Inequalities
An algebraic inequality is an inequality in which two members are linked by one of these signs:
| < | less than | 2x − 1 < 7 |
| ≤ | less than or equal to | 2x − 1 ≤ 7 |
| > | greater than | 2x − 1 > 7 |
| ≥ | greater than or equal to | 2x − 1 ≥ 7 |
The solution of an inequality is the set of values which verifies the variable in the inequality.
The solution of the inequality can be expressed by:
1. A graphical representation.
2. An interval.
2x − 1 < 7
2x < 8 x < 4
(-∞, 4)
2x − 1 ≤ 7
2x ≤ 8 x ≤ 4
(-∞, 4]
2x − 1 > 7
2x > 8 x > 4
(4, ∞)
2x − 1 ≥ 7
2x ≥ 8 x ≥ 4
[4, ∞)
Properties of Inequalities
If the two members of an inequality are added or subtracted by the same number, the resulting inequality is equivalent to that given.
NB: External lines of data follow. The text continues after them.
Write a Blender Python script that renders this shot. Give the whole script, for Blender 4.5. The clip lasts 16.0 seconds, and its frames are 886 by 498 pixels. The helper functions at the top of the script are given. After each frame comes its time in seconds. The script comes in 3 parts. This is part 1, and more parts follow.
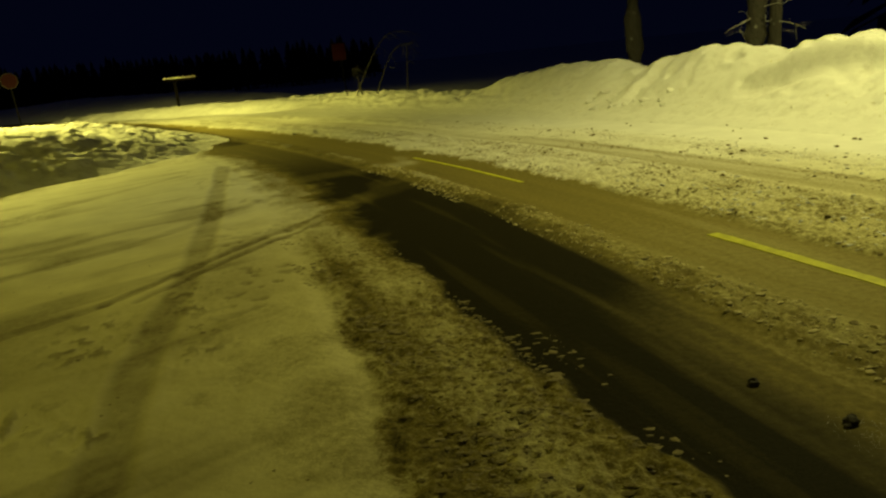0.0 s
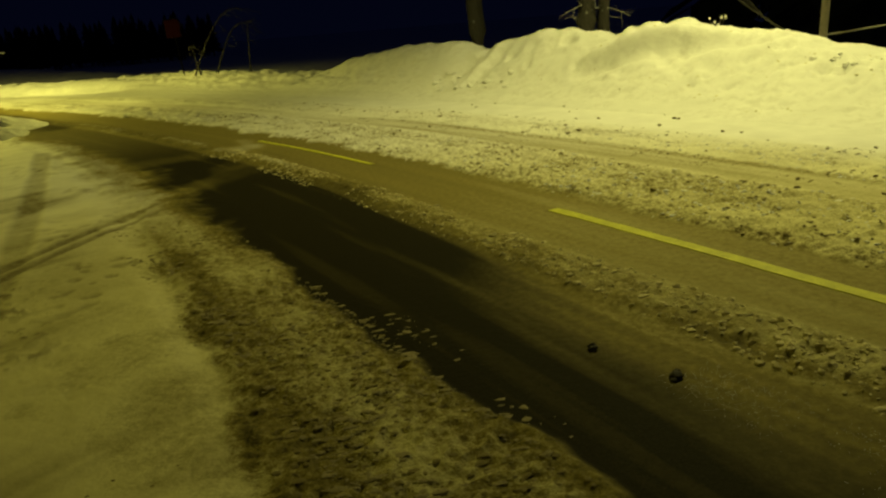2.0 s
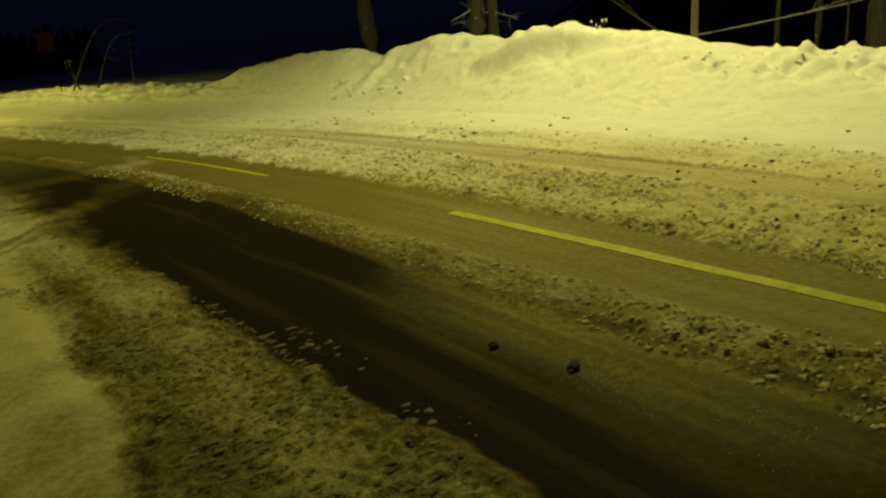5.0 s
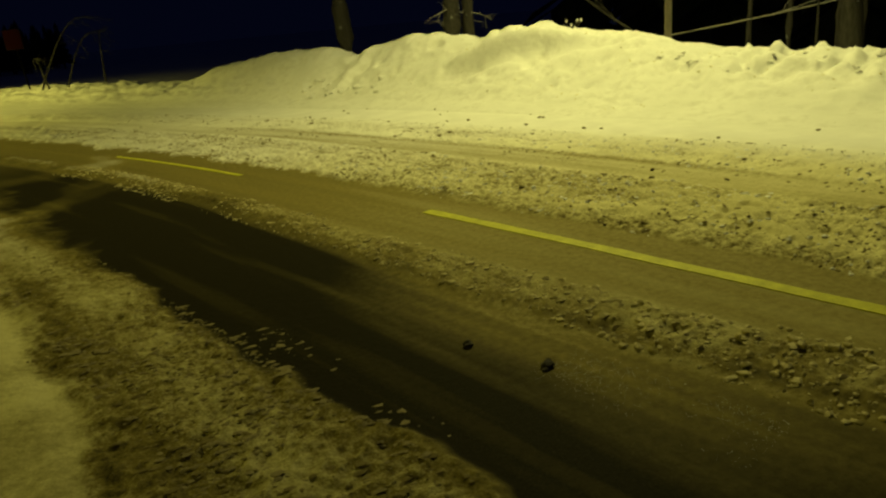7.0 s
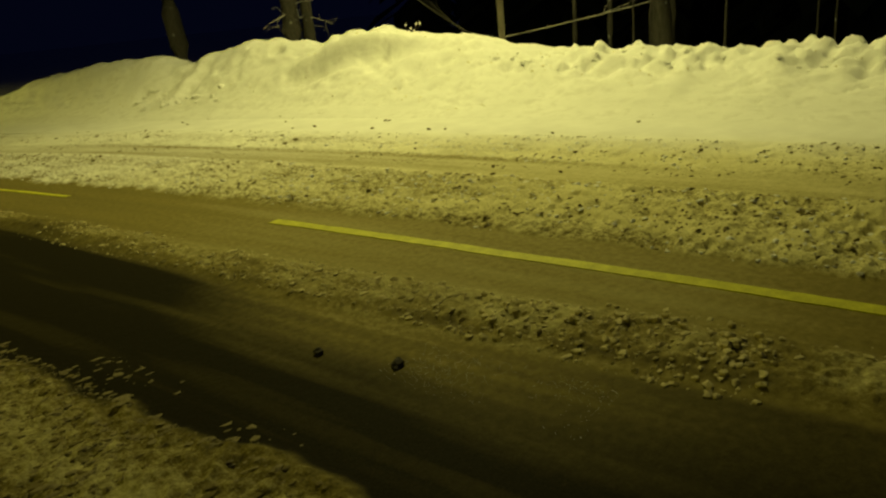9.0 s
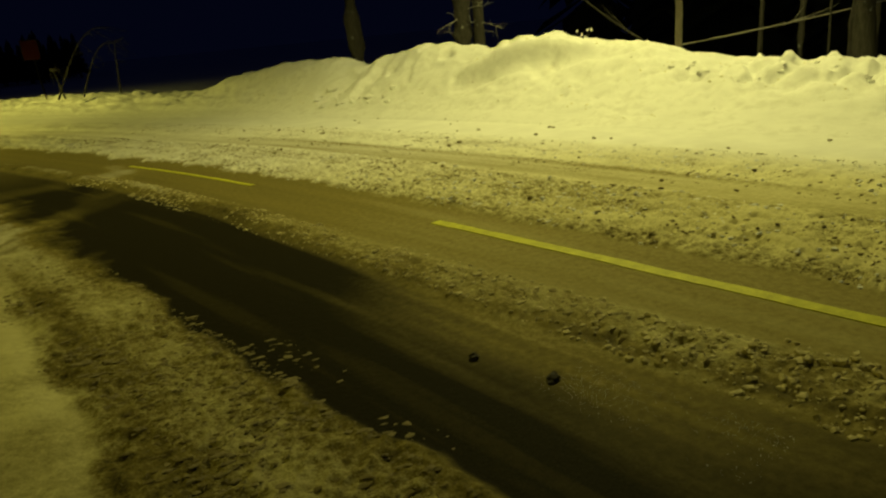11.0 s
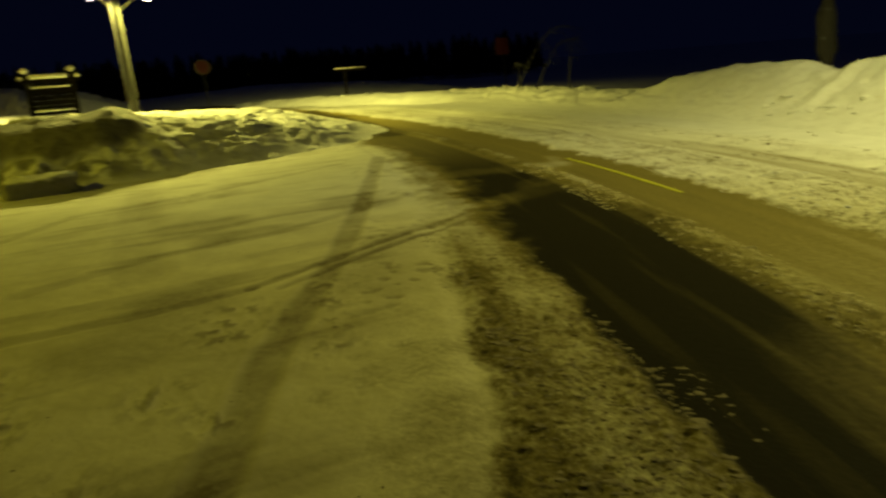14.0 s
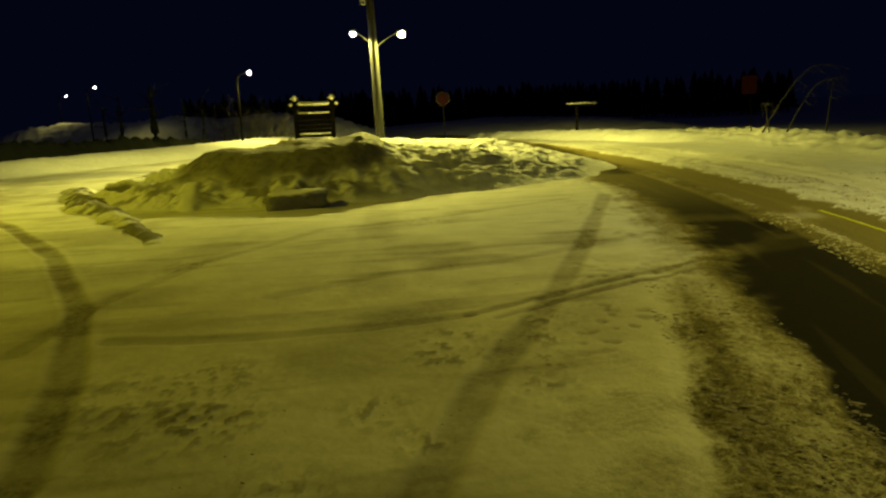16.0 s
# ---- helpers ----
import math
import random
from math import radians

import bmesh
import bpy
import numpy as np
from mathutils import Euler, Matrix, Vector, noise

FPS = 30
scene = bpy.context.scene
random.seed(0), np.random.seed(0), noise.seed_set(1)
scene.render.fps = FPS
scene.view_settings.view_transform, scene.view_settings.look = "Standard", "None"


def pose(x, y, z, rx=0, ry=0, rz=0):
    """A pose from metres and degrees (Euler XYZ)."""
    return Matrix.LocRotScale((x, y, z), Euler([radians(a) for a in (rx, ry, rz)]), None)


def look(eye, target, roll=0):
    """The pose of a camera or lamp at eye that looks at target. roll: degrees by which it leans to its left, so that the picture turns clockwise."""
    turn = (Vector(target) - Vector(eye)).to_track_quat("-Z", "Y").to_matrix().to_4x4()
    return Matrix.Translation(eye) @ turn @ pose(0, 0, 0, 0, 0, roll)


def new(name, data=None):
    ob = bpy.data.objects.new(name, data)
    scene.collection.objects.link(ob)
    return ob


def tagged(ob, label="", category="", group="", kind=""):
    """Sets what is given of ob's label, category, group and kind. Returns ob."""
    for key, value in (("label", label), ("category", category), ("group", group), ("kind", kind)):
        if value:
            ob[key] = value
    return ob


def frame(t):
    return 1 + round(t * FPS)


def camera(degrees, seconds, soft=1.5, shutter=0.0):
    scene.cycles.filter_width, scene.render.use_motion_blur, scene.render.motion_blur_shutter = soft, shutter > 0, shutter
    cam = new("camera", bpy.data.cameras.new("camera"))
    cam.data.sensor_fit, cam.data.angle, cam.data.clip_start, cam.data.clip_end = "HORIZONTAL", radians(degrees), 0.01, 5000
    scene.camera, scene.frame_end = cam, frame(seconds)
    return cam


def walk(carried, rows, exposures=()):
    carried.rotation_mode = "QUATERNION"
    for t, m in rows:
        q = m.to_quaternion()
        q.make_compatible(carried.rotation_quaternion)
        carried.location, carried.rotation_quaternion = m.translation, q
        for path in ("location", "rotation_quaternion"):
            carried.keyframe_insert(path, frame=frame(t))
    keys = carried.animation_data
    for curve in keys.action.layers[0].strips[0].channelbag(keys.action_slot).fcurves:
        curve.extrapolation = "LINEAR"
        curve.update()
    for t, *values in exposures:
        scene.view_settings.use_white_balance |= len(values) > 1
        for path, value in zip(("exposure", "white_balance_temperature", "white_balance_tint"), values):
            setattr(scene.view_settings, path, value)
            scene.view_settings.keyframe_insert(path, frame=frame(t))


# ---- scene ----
cam = camera(65.26, 16.0, soft=2.3, shutter=0.6)
# seconds, eye (x, y, z), yaw, pitch, lean to the right
ROWS = [
    (0.0, -0.000, -0.000, 1.600, -0.00, -15.49, 5.76),
    (0.5, -0.003, 0.003, 1.602, -1.37, -16.02, 5.35),
    (1.0, 0.003, -0.002, 1.601, -4.95, -16.74, 4.83),
    (1.5, 0.023, 0.017, 1.592, -10.46, -18.57, 4.40),
    (2.0, 0.031, 0.018, 1.590, -12.27, -18.03, 4.68),
    (2.5, 0.029, 0.011, 1.595, -11.95, -17.28, 5.08),
    (3.0, 0.036, -0.003, 1.590, -13.18, -17.55, 5.37),
    (3.5, 0.056, 0.000, 1.589, -15.00, -18.03, 5.76),
    (4.0, 0.069, 0.021, 1.584, -17.35, -18.76, 5.51),
    (4.5, 0.077, 0.016, 1.581, -19.25, -18.38, 5.47),
    (5.0, 0.078, -0.004, 1.591, -20.32, -18.25, 5.67),
    (7.5, 0.125, 0.022, 1.565, -23.66, -18.58, 5.23),
    (8.0, 0.143, 0.010, 1.566, -27.00, -19.05, 5.91),
    (8.5, 0.174, -0.033, 1.563, -31.84, -19.59, 6.67),
    (9.0, 0.183, -0.059, 1.565, -34.13, -19.23, 6.06),
    (9.5, 0.162, -0.037, 1.576, -30.60, -18.09, 5.87),
    (10.0, 0.145, -0.006, 1.580, -23.77, -17.40, 5.60),
    (12.5, 0.091, 0.002, 1.610, -18.77, -17.94, 5.49),
    (13.0, 0.036, 0.044, 1.594, -9.45, -17.36, 5.29),
    (13.5, 0.053, 0.140, 1.617, 2.31, -16.01, 5.38),
    (14.0, 0.052, 0.231, 1.629, 12.70, -14.86, 4.47),
    (14.5, 0.005, 0.302, 1.632, 19.65, -13.51, 5.07),
    (15.0, -0.000, 0.296, 1.645, 24.58, -12.18, 3.74),
    (15.5, -0.015, 0.280, 1.648, 29.11, -11.64, 3.17),
    (16.0, -0.007, 0.249, 1.650, 30.60, -11.06, 2.73),
]
walk(cam, [(t, Matrix.Translation((x, y, z)) @ pose(0, 0, 0, 90 + pitch, 0, yaw) @ pose(0, 0, 0, 0, 0, -lean))
           for t, x, y, z, yaw, pitch, lean in ROWS], exposures=[(0.0, -0.06), (3.0, -0.08), (10.0, -0.08), (13.0, 0.0), (16.0, 0.12)])

# ---------------------------------------------------------------- night sky and lamps
world = bpy.data.worlds.new("night_sky")
scene.world = world
world.use_nodes = True
wn = world.node_tree
wn.nodes["Background"].inputs[0].default_value = (0.0009, 0.0014, 0.0058, 1)
wn.nodes["Background"].inputs[1].default_value = 1.0

SODIUM = (1.0, 0.885, 0.012)
ROAD_SODIUM = (1.0, 0.925, 0.27)


def lamp(name, place, power, colour, aim=(0, 0, -1), cone=165, size=0.12, blend=0.7):
    data = bpy.data.lights.new(name, "SPOT")
    data.energy, data.color, data.shadow_soft_size = power, colour, size
    data.spot_size, data.spot_blend = radians(cone), blend
    ob = new(name, data)
    ob.matrix_world = look(place, Vector(place) + Vector(aim))
    return ob


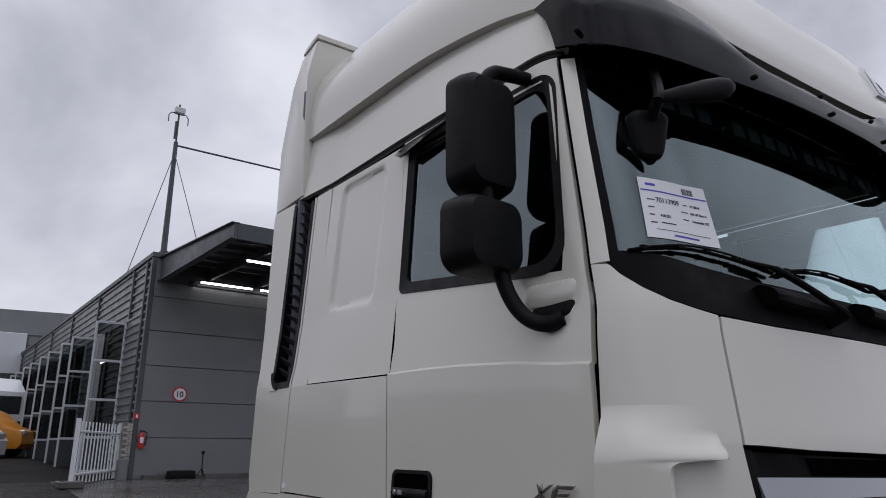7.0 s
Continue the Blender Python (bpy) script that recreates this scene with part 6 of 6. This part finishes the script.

3x + 4 < 5 3x + 4 − 4 < 5 − 4 3x < 1
If the two members of an inequality are multiplied or divided by the same positive number, the resultant inequality is equivalent to the given one.
2x < 6 2x : 2 < 6 : 2 x < 3
If the two members of an inequality are multiplied or divided by the same negative number, the resultant inequality changes sense and it is equivalent to the given one.
−x < 5 (−x) · (−1) > 5 · (−1) x > −5